#### Data block
++++++++++

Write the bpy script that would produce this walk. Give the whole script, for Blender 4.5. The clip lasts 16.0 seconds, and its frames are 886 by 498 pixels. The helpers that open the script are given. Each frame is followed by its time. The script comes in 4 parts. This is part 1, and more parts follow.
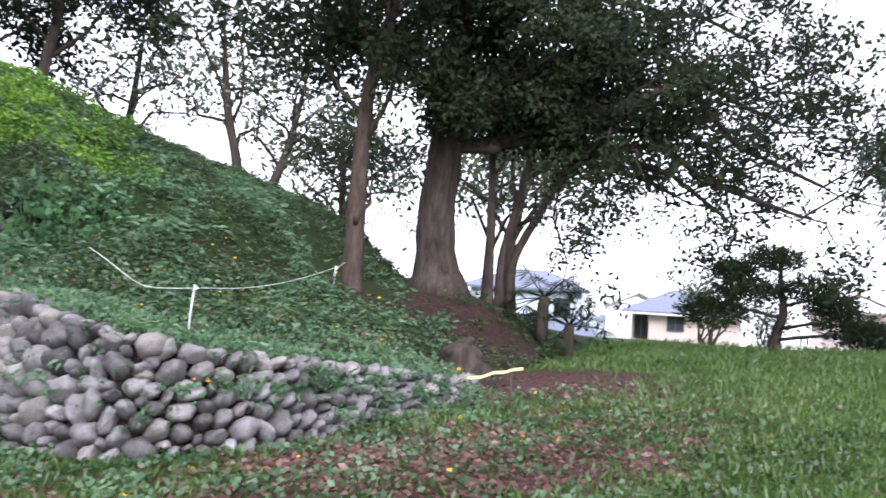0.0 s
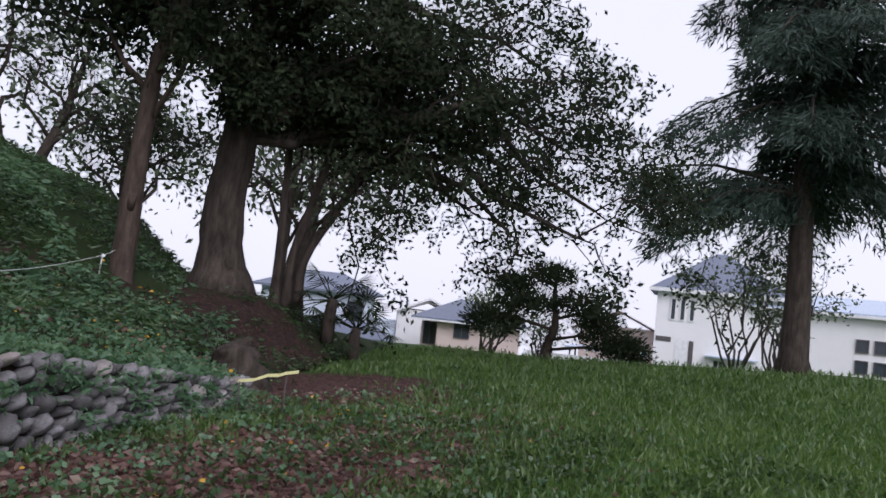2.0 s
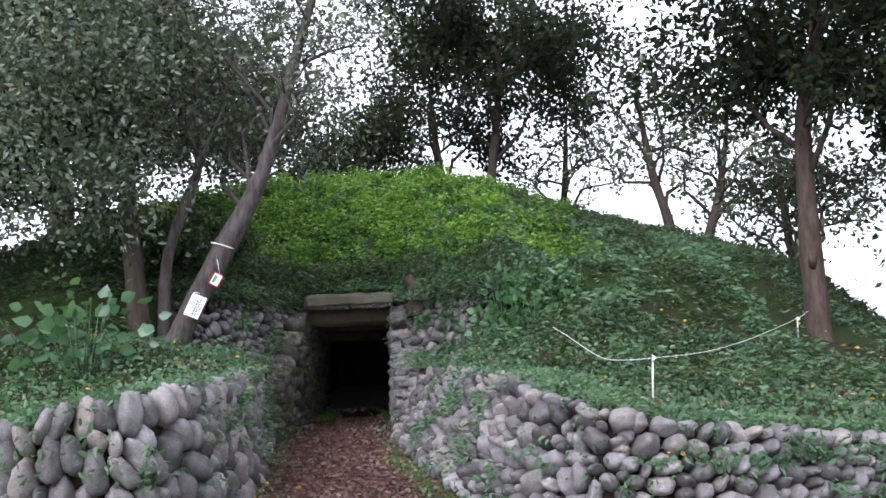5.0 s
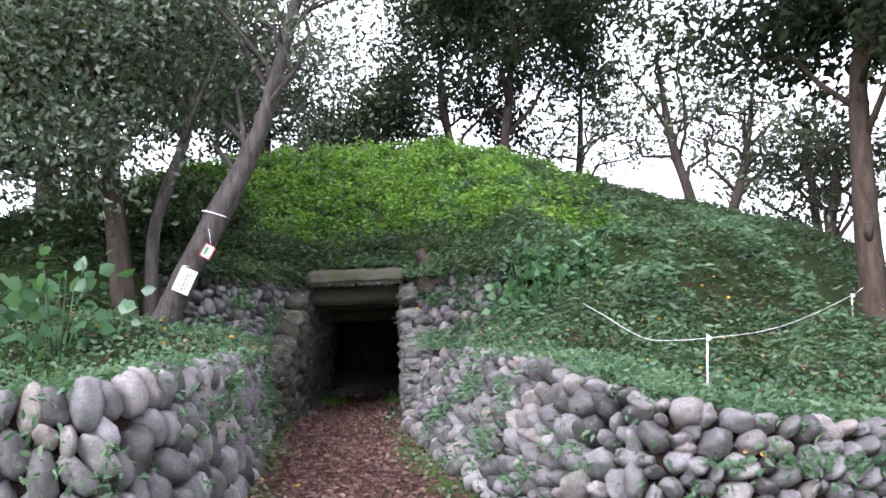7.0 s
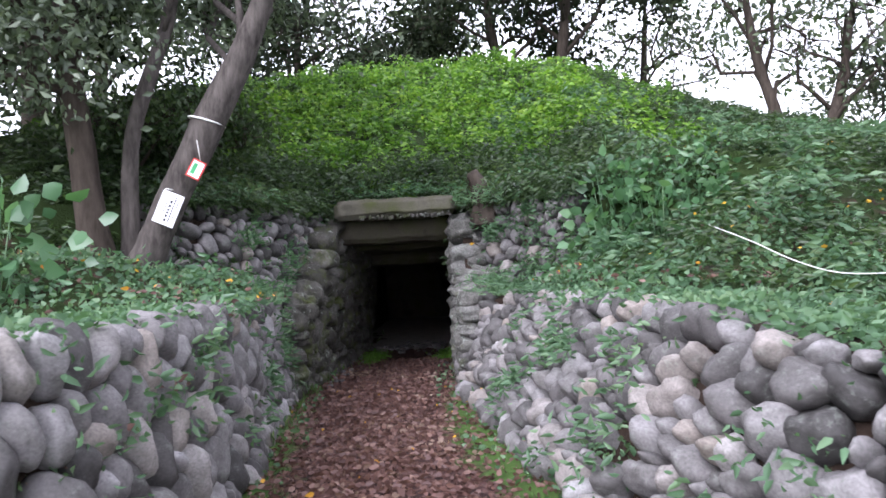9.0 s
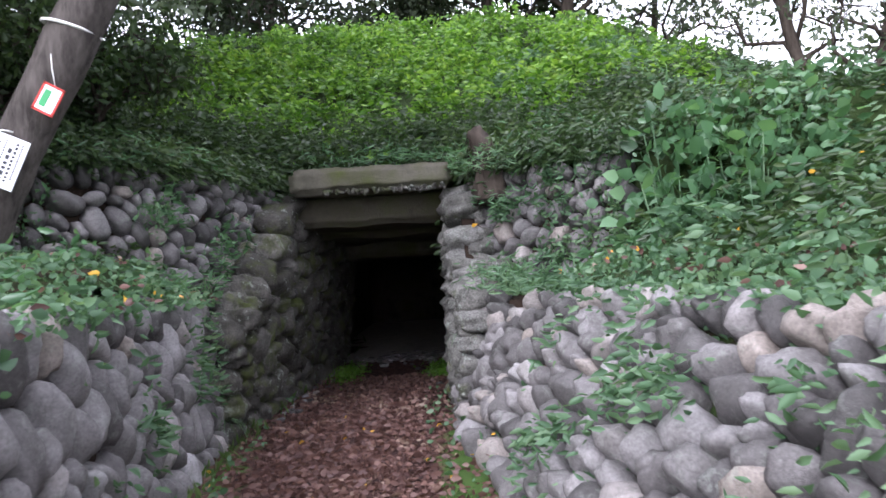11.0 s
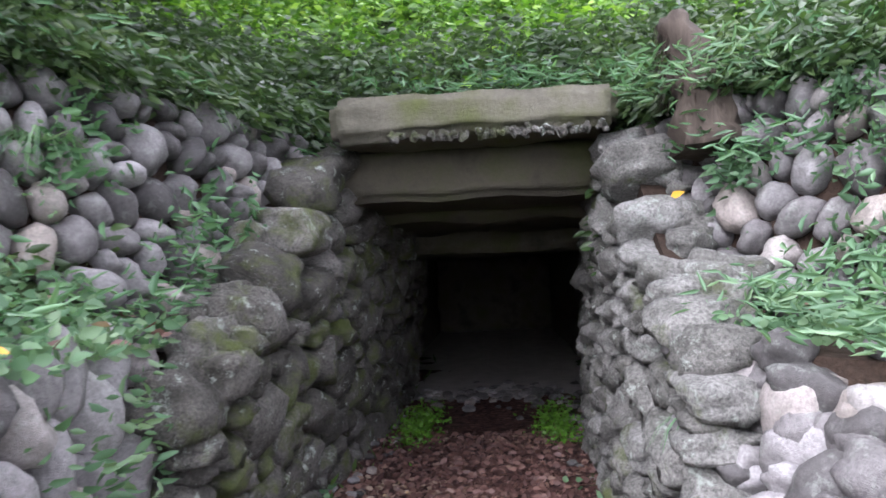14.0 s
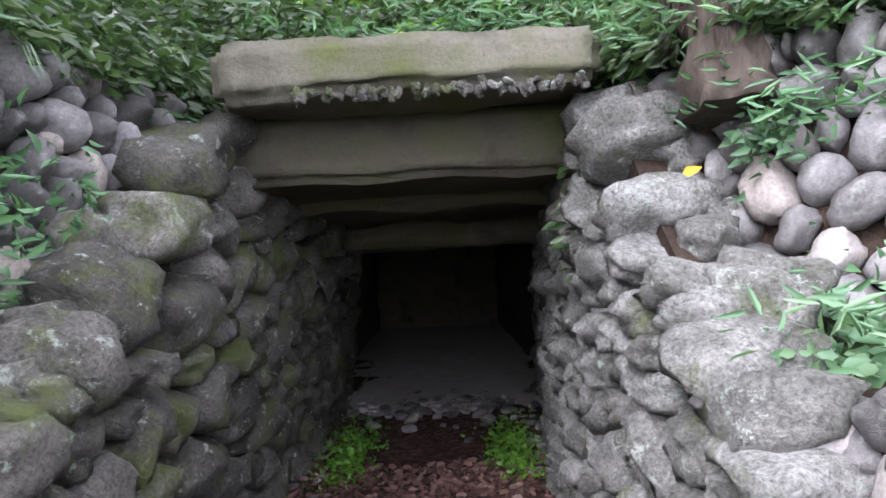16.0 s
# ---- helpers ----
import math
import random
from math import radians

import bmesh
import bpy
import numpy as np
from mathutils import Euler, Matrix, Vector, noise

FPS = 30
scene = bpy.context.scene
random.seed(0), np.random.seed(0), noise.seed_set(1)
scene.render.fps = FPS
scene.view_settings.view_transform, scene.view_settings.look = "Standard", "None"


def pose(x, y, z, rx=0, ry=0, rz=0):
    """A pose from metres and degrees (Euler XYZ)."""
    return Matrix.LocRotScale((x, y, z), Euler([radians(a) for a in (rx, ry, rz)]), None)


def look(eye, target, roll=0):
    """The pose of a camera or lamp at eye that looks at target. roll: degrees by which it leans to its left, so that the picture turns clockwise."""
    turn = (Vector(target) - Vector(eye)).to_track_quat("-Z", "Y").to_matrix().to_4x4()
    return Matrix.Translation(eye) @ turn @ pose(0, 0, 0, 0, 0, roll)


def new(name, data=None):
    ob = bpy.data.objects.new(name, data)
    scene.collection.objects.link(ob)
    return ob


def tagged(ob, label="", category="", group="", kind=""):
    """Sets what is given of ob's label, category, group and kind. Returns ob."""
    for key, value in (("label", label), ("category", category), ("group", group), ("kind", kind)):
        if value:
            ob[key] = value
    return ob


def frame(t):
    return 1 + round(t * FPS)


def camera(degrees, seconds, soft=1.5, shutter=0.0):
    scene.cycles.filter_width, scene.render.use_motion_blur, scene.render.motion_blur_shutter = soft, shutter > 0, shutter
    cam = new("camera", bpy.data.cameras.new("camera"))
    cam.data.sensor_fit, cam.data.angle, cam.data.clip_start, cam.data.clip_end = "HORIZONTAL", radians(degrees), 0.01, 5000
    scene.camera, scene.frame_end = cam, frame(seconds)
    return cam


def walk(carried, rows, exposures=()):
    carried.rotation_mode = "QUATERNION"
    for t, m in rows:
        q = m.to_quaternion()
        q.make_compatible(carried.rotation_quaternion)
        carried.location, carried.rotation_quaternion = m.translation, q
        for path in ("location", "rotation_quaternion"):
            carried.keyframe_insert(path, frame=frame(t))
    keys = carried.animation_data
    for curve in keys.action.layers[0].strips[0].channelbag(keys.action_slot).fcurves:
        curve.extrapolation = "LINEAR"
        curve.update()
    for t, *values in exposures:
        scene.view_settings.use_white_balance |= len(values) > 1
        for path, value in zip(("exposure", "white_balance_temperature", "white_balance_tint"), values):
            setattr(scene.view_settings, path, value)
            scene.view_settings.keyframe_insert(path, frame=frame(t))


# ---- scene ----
# ---- camera ----
cam = camera(63.4, 16.0, soft=1.6, shutter=0.3)
# seconds, x, y, z, then Euler degrees; x to the right of the passage, y into the mound
PATH = [
    (0.0, 0.757, -14.456, 1.551, 92.75, -3.19, -38.21),
    (0.5, 0.880, -14.422, 1.559, 93.54, -4.42, -44.00),
    (1.0, 0.965, -14.423, 1.553, 93.73, -5.38, -48.54),
    (1.5, 0.995, -14.441, 1.551, 94.09, -6.41, -53.14),
    (2.0, 1.002, -14.438, 1.558, 94.29, -6.19, -54.38),
    (2.5, 1.001, -14.434, 1.553, 94.31, -5.56, -53.38),
    (3.0, 0.978, -14.399, 1.556, 93.74, -3.34, -47.81),
    (3.5, 0.846, -14.397, 1.561, 94.10, -0.13, -34.68),
    (4.0, 0.651, -14.507, 1.602, 93.98, 1.66, -21.66),
    (4.5, 0.598, -14.532, 1.642, 96.16, 4.12, -11.60),
    (5.0, 0.638, -14.520, 1.687, 97.01, 2.60, -3.74),
    (7.5, 0.531, -12.833, 1.627, 94.34, 2.50, -3.20),
    (8.0, 0.477, -12.195, 1.620, 91.81, 4.11, -4.87),
    (8.5, 0.494, -11.442, 1.567, 92.12, 3.22, 0.11),
    (9.0, 0.484, -10.777, 1.507, 91.76, 3.43, 0.38),
    (11.5, 0.436, -7.471, 1.413, 91.72, 3.70, -0.46),
    (12.0, 0.386, -6.868, 1.471, 90.64, 1.14, 4.07),
    (12.5, 0.198, -6.206, 1.460, 91.46, 2.23, 3.24),
    (13.0, 0.080, -5.694, 1.487, 91.54, 3.59, 2.59),
    (13.5, -0.027, -5.102, 1.509, 91.68, 2.07, 5.84),
    (14.0, -0.145, -4.574, 1.506, 91.81, 2.59, 4.25),
    (14.5, -0.197, -4.155, 1.551, 90.37, 3.24, -0.42),
    (15.0, -0.152, -3.686, 1.568, 91.18, 1.75, 0.59),
    (15.5, -0.137, -3.499, 1.585, 90.84, 2.88, 0.46),
    (16.0, -0.153, -3.402, 1.583, 90.70, 3.21, -0.37),
]
EXPOSURES = [(t, e, 5850.0, 20.0) for t, e in ((0.0, -0.18), (0.5, -1.1), (1.0, -1.5), (2.0, -1.55), (3.0, -1.55), (3.5, -1.55), (4.0, -1.6), (4.5, -1.5),
             (5.0, -0.4), (7.5, 0.05), (8.5, 0.1), (9.0, 0.1), (11.5, 0.15), (12.5, 0.6), (13.5, 0.95), (14.5, 1.1), (15.5, 1.2), (16.0, 1.42))]
walk(cam, [(t, pose(x, y, z, rx, ry, rz)) for t, x, y, z, rx, ry, rz in PATH], EXPOSURES)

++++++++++

#### Challenge
Every line that holds the string "pose" should be returned.

#### Output for this exercise
def pose(x, y, z, rx=0, ry=0, rz=0):
    """A pose from metres and degrees (Euler XYZ)."""
    """The pose of a camera or lamp at eye that looks at target. roll: degrees by which it leans to its left, so that the picture turns clockwise."""
    return Matrix.Translation(eye) @ turn @ pose(0, 0, 0, 0, 0, roll)
walk(cam, [(t, pose(x, y, z, rx, ry, rz)) for t, x, y, z, rx, ry, rz in PATH], EXPOSURES)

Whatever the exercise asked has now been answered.